**Extracted entries:**
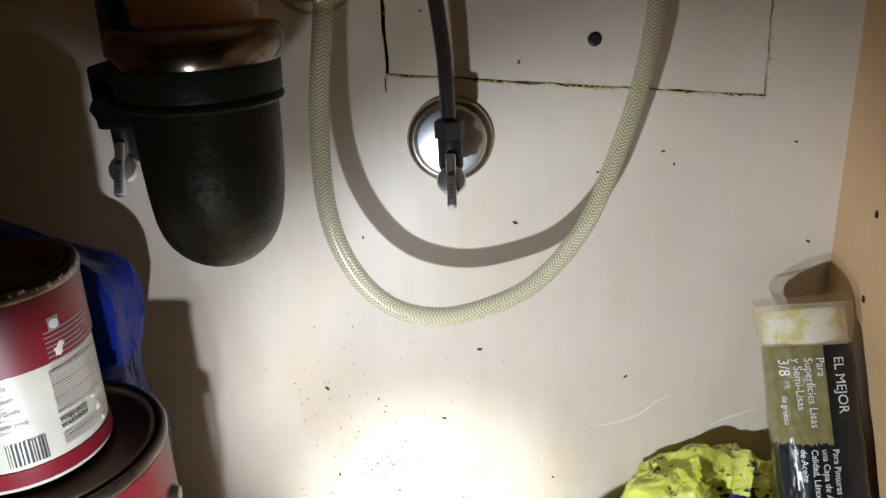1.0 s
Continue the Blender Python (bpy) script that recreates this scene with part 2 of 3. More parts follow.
==
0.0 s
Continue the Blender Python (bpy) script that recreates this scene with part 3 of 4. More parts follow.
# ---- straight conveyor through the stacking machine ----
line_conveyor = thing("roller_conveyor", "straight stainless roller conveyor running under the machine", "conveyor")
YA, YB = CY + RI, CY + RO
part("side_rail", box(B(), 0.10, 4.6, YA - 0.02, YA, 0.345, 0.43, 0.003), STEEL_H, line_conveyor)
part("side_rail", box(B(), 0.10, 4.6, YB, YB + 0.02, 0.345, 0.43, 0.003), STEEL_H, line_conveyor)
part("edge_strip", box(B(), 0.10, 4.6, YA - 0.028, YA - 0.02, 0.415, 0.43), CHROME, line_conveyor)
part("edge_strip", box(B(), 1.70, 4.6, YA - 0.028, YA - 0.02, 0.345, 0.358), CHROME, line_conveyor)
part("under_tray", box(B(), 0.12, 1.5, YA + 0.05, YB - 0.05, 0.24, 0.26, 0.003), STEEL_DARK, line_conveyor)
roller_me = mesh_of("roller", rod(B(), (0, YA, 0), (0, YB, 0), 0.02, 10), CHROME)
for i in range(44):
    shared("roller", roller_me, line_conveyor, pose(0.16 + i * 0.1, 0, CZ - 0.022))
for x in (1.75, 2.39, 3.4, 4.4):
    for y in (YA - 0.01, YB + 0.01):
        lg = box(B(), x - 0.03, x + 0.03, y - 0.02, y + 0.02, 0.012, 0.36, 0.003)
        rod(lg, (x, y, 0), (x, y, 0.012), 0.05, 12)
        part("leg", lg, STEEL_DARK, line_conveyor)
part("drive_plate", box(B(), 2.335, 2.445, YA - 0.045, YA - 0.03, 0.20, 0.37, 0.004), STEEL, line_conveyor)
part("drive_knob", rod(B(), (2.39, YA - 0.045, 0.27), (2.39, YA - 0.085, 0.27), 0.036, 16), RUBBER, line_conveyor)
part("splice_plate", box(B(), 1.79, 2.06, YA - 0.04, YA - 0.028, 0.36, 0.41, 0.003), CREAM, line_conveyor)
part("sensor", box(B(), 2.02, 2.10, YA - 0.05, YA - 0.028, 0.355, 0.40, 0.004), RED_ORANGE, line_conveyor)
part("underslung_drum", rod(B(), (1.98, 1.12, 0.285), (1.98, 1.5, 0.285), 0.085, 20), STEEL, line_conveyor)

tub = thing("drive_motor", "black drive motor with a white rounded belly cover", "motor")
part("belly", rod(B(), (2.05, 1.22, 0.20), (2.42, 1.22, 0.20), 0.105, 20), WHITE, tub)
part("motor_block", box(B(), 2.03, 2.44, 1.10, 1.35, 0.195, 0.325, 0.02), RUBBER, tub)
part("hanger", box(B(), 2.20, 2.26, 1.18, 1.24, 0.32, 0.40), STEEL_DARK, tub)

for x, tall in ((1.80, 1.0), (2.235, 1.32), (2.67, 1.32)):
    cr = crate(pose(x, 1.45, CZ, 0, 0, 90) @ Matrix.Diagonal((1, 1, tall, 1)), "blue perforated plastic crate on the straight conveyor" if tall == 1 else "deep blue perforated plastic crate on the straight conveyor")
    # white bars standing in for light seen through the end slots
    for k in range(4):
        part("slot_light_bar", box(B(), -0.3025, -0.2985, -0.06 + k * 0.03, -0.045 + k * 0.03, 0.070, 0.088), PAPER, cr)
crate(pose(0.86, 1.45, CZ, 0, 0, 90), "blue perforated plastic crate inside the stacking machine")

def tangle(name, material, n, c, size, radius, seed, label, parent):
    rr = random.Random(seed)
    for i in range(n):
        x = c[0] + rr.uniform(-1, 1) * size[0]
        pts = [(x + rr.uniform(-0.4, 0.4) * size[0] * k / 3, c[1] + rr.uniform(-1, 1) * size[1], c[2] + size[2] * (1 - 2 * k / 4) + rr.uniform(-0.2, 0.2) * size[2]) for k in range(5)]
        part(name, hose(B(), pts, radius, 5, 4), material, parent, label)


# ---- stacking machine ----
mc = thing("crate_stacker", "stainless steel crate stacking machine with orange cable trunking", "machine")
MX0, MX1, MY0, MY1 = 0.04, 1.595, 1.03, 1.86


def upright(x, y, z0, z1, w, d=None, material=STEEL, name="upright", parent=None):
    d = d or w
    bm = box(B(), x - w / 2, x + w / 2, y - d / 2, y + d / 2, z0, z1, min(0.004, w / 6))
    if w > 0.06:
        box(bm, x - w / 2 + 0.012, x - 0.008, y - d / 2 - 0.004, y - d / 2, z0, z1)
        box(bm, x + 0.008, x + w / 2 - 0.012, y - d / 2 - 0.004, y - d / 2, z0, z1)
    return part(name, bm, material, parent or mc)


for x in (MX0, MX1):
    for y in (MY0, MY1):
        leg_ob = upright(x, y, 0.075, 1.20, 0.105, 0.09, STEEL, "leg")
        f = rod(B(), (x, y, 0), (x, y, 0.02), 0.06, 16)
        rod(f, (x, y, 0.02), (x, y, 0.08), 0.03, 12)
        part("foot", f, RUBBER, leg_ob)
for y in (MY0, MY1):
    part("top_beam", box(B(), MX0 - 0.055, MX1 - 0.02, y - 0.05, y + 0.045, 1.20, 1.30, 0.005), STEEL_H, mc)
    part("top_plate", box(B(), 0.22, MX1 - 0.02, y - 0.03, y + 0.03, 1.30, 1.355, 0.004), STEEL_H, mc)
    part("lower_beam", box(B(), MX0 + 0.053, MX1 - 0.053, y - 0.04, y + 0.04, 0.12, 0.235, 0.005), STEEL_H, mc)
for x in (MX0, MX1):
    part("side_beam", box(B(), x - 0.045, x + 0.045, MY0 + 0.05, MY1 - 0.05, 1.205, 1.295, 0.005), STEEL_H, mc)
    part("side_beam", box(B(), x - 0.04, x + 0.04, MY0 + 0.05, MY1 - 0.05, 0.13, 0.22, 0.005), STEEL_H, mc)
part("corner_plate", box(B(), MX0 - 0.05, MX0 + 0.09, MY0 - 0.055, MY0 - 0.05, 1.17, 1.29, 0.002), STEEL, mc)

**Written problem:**
Copy every line above in which the string "with" shows up.

**Answer to the problem:**
Continue the Blender Python (bpy) script that recreates this scene with part 2 of 3. More parts follow.
Continue the Blender Python (bpy) script that recreates this scene with part 3 of 4. More parts follow.
tub = thing("drive_motor", "black drive motor with a white rounded belly cover", "motor")
mc = thing("crate_stacker", "stainless steel crate stacking machine with orange cable trunking", "machine")